Naomi Klein dalam buku ”Shock Doctrine” sangat terinspirasi oleh Milton Friedman, mahaguru dari pasar bebas yang meninggal pada November 2006, yang berkata: “Only a crisis-actual or perceived- produces real change. When that crisis occurs, the action that are taken depends on the idea that are lying around”. Dan jelas yang dimaksud ide tersebut adalah kapitalisme itu sendiri. Inilah modus operandi kapitalisme a la Friedman seperti yang ditulis Klein dalam “Shock Doctrine”: “I discovered that idea of exploiting crisis and disaster has been the modus operandi of Milton Friedman’s movement from the very beginning-this fundamentalist form of capitalism has always needed disasters to advance”.

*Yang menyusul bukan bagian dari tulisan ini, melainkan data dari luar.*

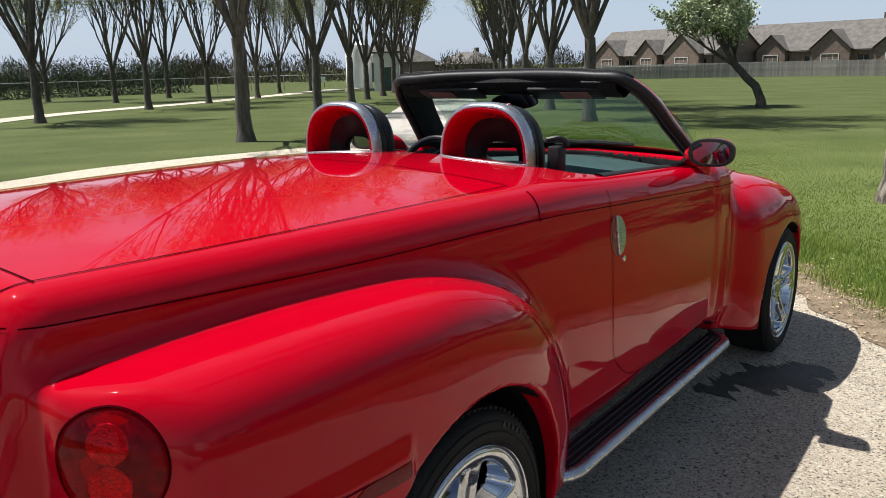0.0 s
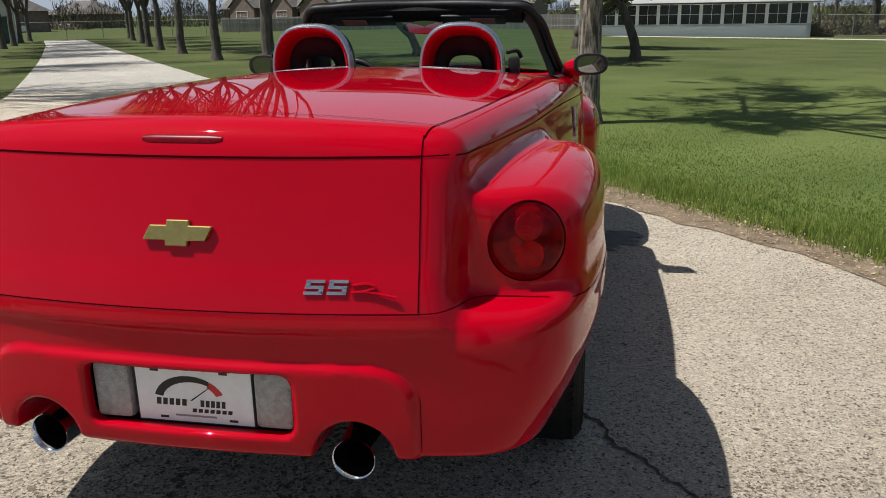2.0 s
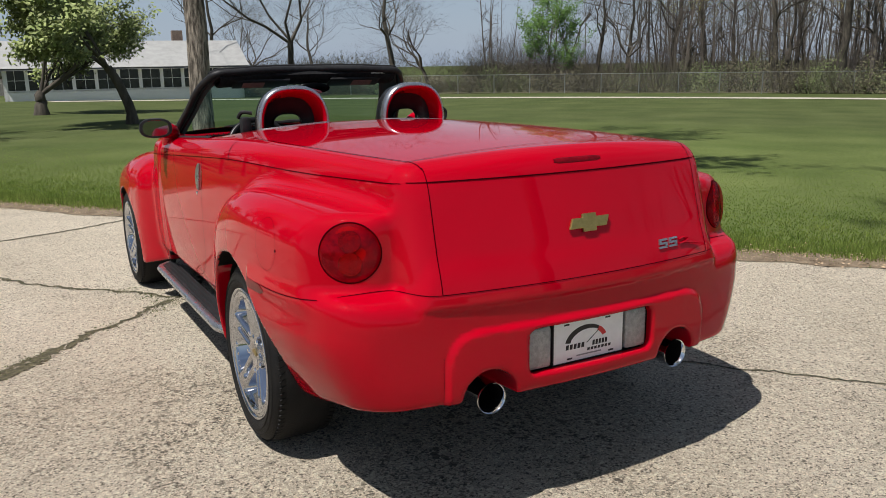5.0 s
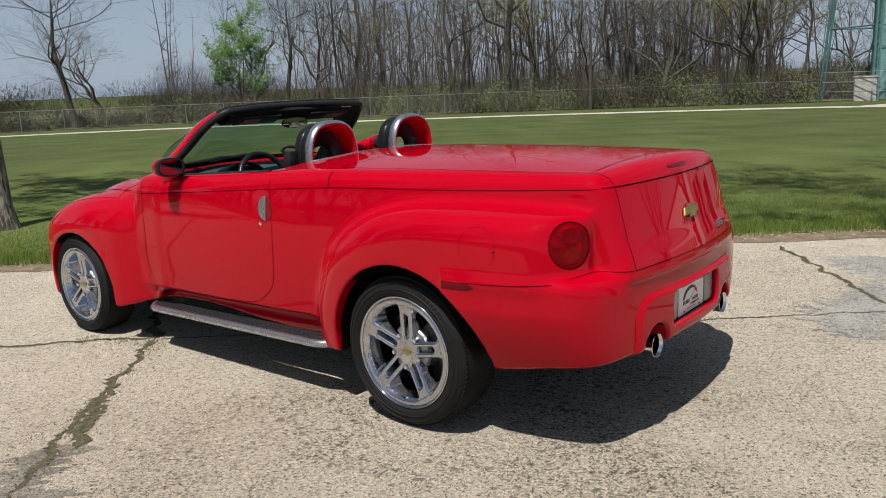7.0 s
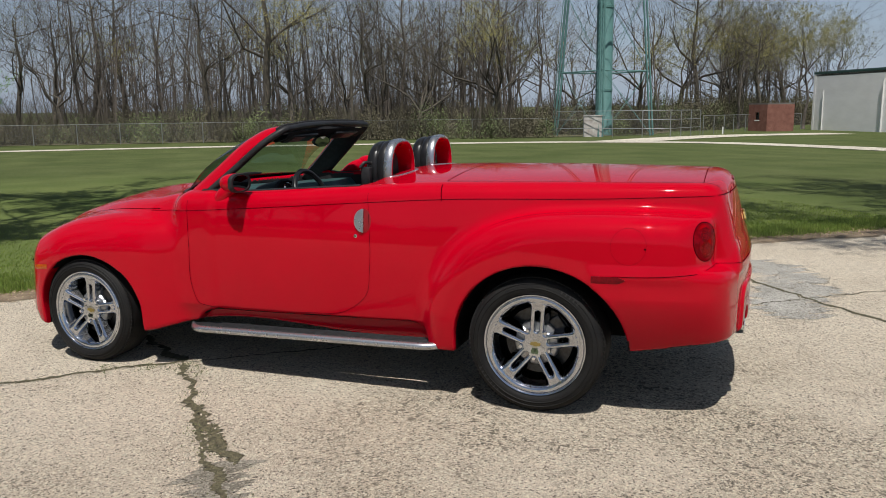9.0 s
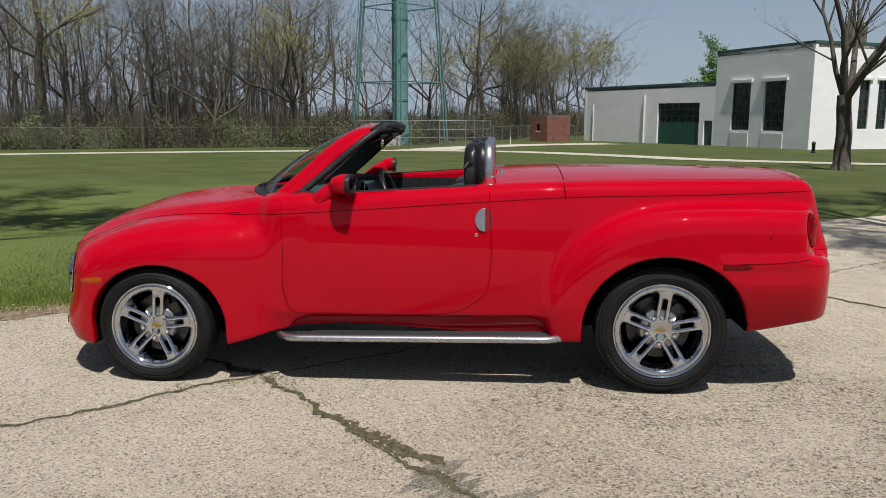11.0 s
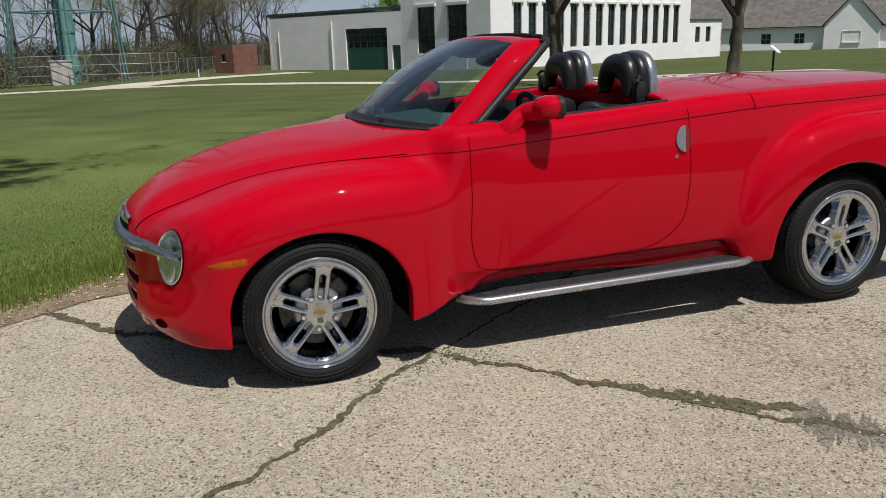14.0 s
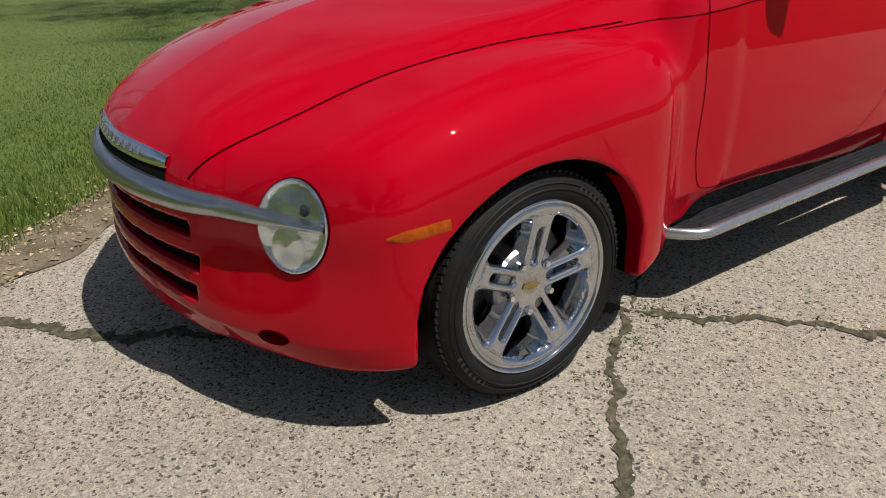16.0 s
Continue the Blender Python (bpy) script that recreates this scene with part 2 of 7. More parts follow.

Yang perlu kita pelajari adalah apa yang selalu disampaikan Klein bahwa kita memerlukan suatu daya yang bernama “shock resistant”, kemampuan untuk bertahan sekaligus melawan guncangan-guncangan kapitalisme tersebut. Bukan proses damai dan perang ide yang terjadi ketika kekuatan pasar bebas menunjukkan keperkasaannya, tapi benar-benar perang dan guncangan-guncangan lain yang diperlukan. Setidaknya itu yang dilihat Klein dalam Perang Irak dimana berbagai macam guncangan mengkondisikan Irak sebagai sebuah “torture lab”.
Daya tahan terhadap guncangan-guncangan kapitalisme ini tentu memerlukan infrastruktur dan penggerak utamanya. Manusia sebagai subyek harus benar-benar menjadi free people, suatu keadaan kontradiksi dengan free market. Sulit memang, tapi bukannya tanpa harapan. Klein mencontohkan bagaimana semangat masyarakat Amerika Latin dalam melawan segala bentuk eksploitasi pasar bebas. Menegakkan kedaulatan sekaligus kemandirian bangsa-bangsa Amerika Latin dari hegemoni AS dan sederet perusahaan multinasional merupakan bentuk konkrit perlawanan tersebut. Dan bentuk resistensi paling menonjol dari berbagai guncangan kapitalisme adalah penolakan mereka terhadap segala bentuk manifestasi kehadiran lembaga keuangan internasional yang berorientasi ke Washington. The Bolivian Alternative for the Americas (ALBA) adalah proyek mercusuar sekaligus berdiri sebagai oposan free trade area yang diiniasi Amerika Serikat dan segenap korporasi global tentunya.
Inilah pentingnya pemahaman terhadap mekanisme dari berbagai shock doctrine. Premis yang diajukan Klein meyakini, bahwa semakin orang mengerti, dan ketika pemahaman ini sudah diterima luas dalam komunitas, maka semakin sulit kapitalisme bisa mengguncang masyarakat, dan semakin sulit masyarakat dibuat linglung oleh shock therapy apapun.